Their interracial partnership broke centuries of racism in American policing—in the Black stronghold of Harlem.
Colonial Park was on the northside of where the Polo Grounds once stood. That was before the New York baseball Giants moved to San Francisco in 1958 and their old stadium was replaced with more high-rise public housing towers in 1964. Yankee Stadium was across the Harlem River. If there had been a home game, the roar of the crowd could have been heard but that night the Yankees were in Cleveland before a measly crowd of just 6,981 losing a close contest to the Indians 8-7.
Jones and Piagentini walked along a paved path to where they had parked their patrol car. A parking lot was close to one side. A white Ford Mustang was parked in the first spot closest to the path. Two young black men were resting on the white Mustang. The two cops walked past them. Two killers crept up behind the cops—and opened fire. One fired a .38 caliber revolver, the other a .45 caliber Colt automatic.
"They were about five feet away," a witness told a Newsweek reporter, when they "started to shoot."
After both police officers were shot, the witness said, the assassins "leaned over the two cops, who were stretched out on the ground. They took their guns and shot the cops again."
It was "cold-blooded murder, that's what it was," one of the shooters, Anthony Bottom, told the New York State Parole Board in 2020, during his 14th parole hearing, 49 years later. We "had laid and waited for the police officers to return and we ambushed them."
Bottom shot Jones in the back of the head with a .45 caliber automatic then, as he was falling, shot him three more times in the neck, back and buttocks. Once he was satisfied Jones was dead, he turned his attention to Piangentini—who, despite being shot multiple times, was still alive and begging for his life.
"Please, please, don't shoot, don't shoot. I'm married, I have two kids," he pleaded.
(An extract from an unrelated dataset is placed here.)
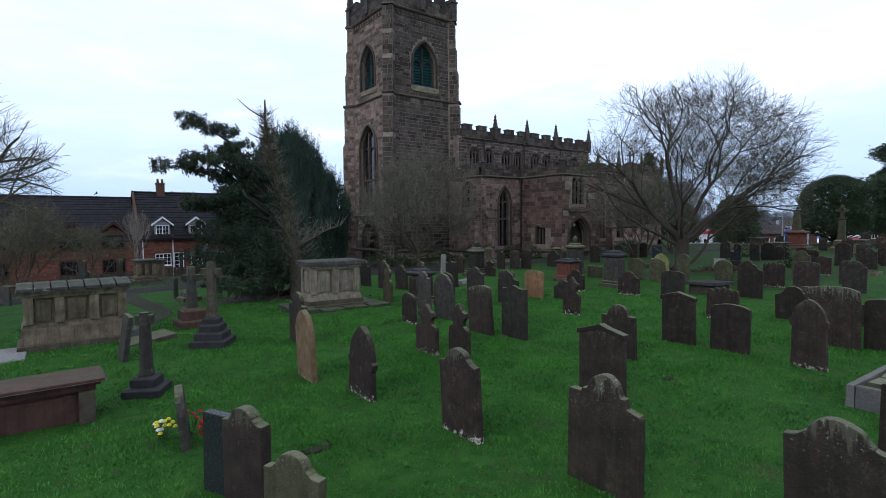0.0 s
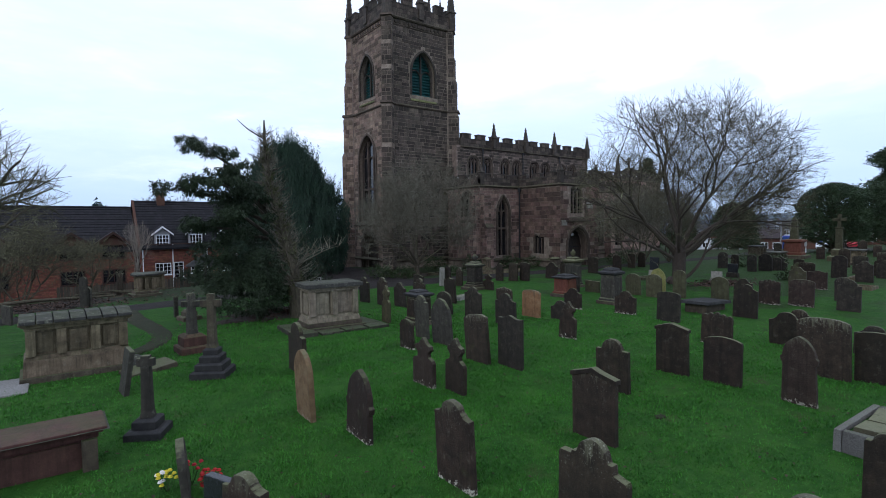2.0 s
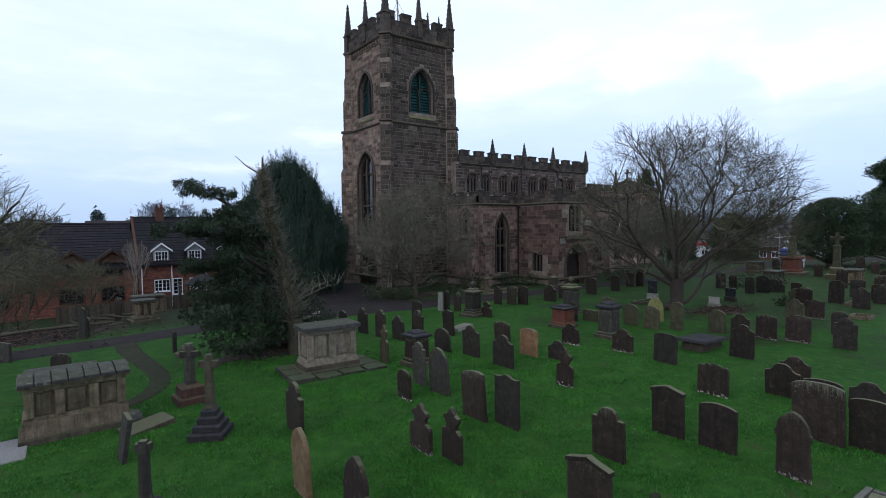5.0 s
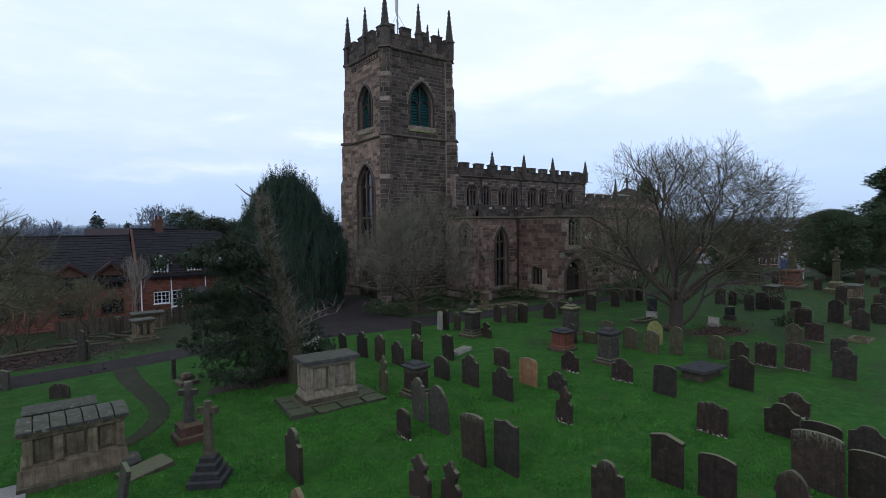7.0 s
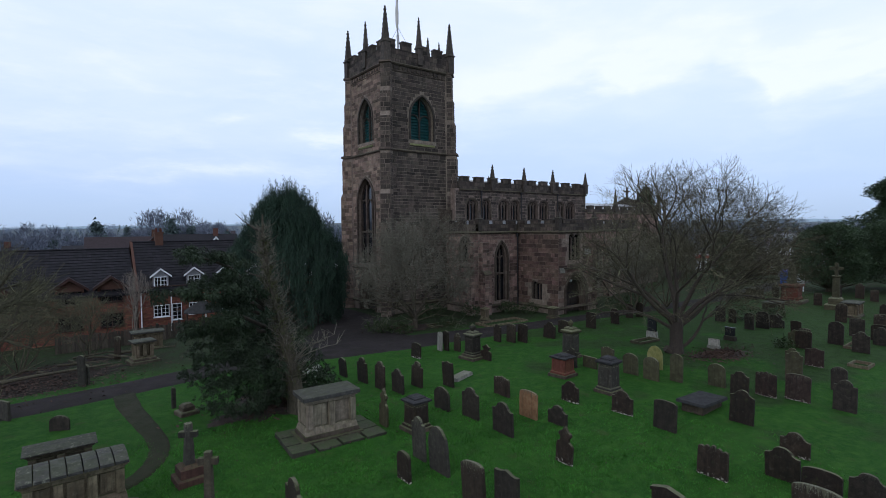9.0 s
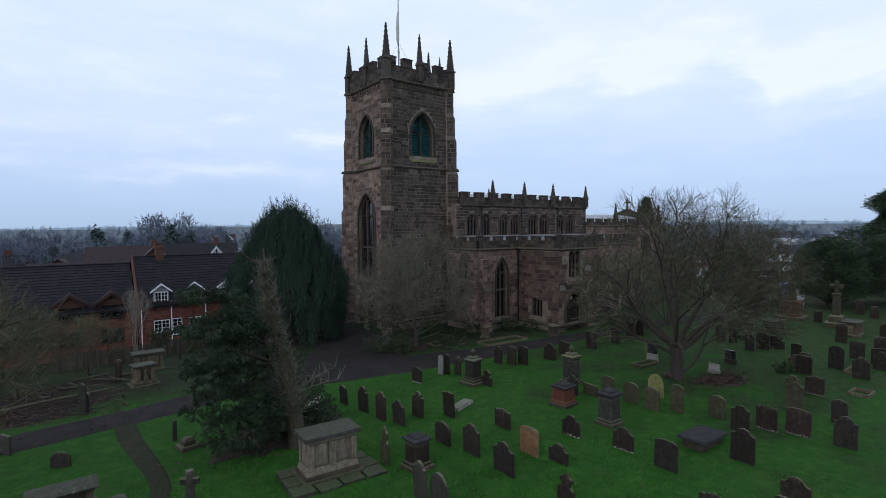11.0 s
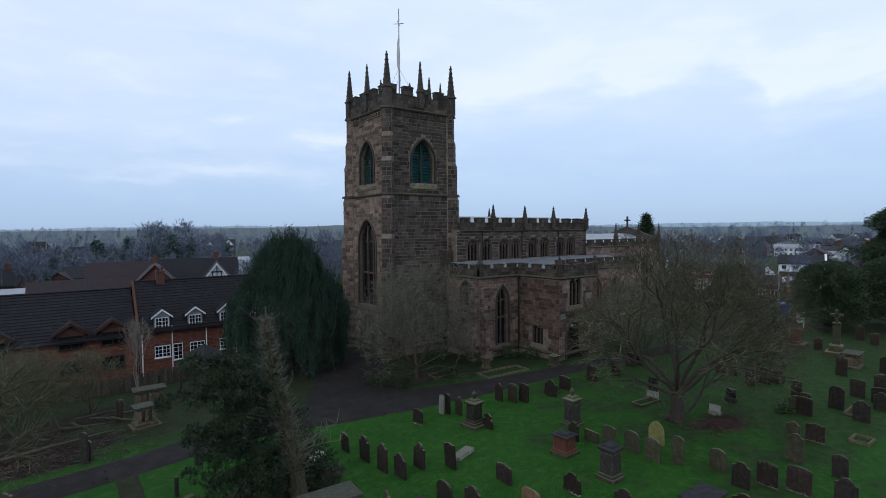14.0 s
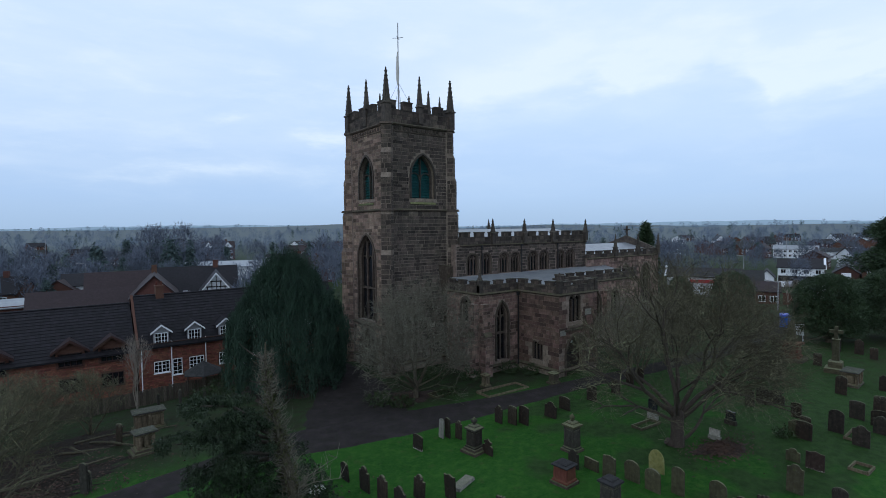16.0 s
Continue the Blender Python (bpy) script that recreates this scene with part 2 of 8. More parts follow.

One of Bottom's accomplices, Herman Bell, emptied his .38 caliber revolver into Piagentini. The cop was still alive.
Bell reached down, pulled the mortally wounded officer's weapon from his holster, and emptied it too into Piagentini. Piagentini was still alive. Bottom fired a round from his .45 into his back too. In all, Piagentini was shot a total of 13 times. But he didn't die until he was in the ambulance and on his way to the hospital. His body had 22 entry and exit wounds in it, according to the Medical Examiner's office. He likely felt every shot.
Bottom, Bell, along with their lookout, Albert Washington, and two others, the brothers Francisco Torres and Gabriel Torres, fled, Bottom told the Parole Board. They regrouped at Gabriel Torres's apartment on Anderson Avenue in the Bronx, half-an-hour later. The apartment was less than two miles away, just on the other side of the Harlem River from the Colonial Park Houses. Waiting for them there was Gabriel's wife, Linda, Fransisco's live-in girlfriend, Jacqueline Tabb, and Tabb's sister, Karen Parks. Together they celebrated the murders. According to court records, the assassins "exchanged compliments on their efficiency."
They placed their trophies, the two .38 caliber revolvers taken from the two murdered police officers, on a table—with Bottom's .45.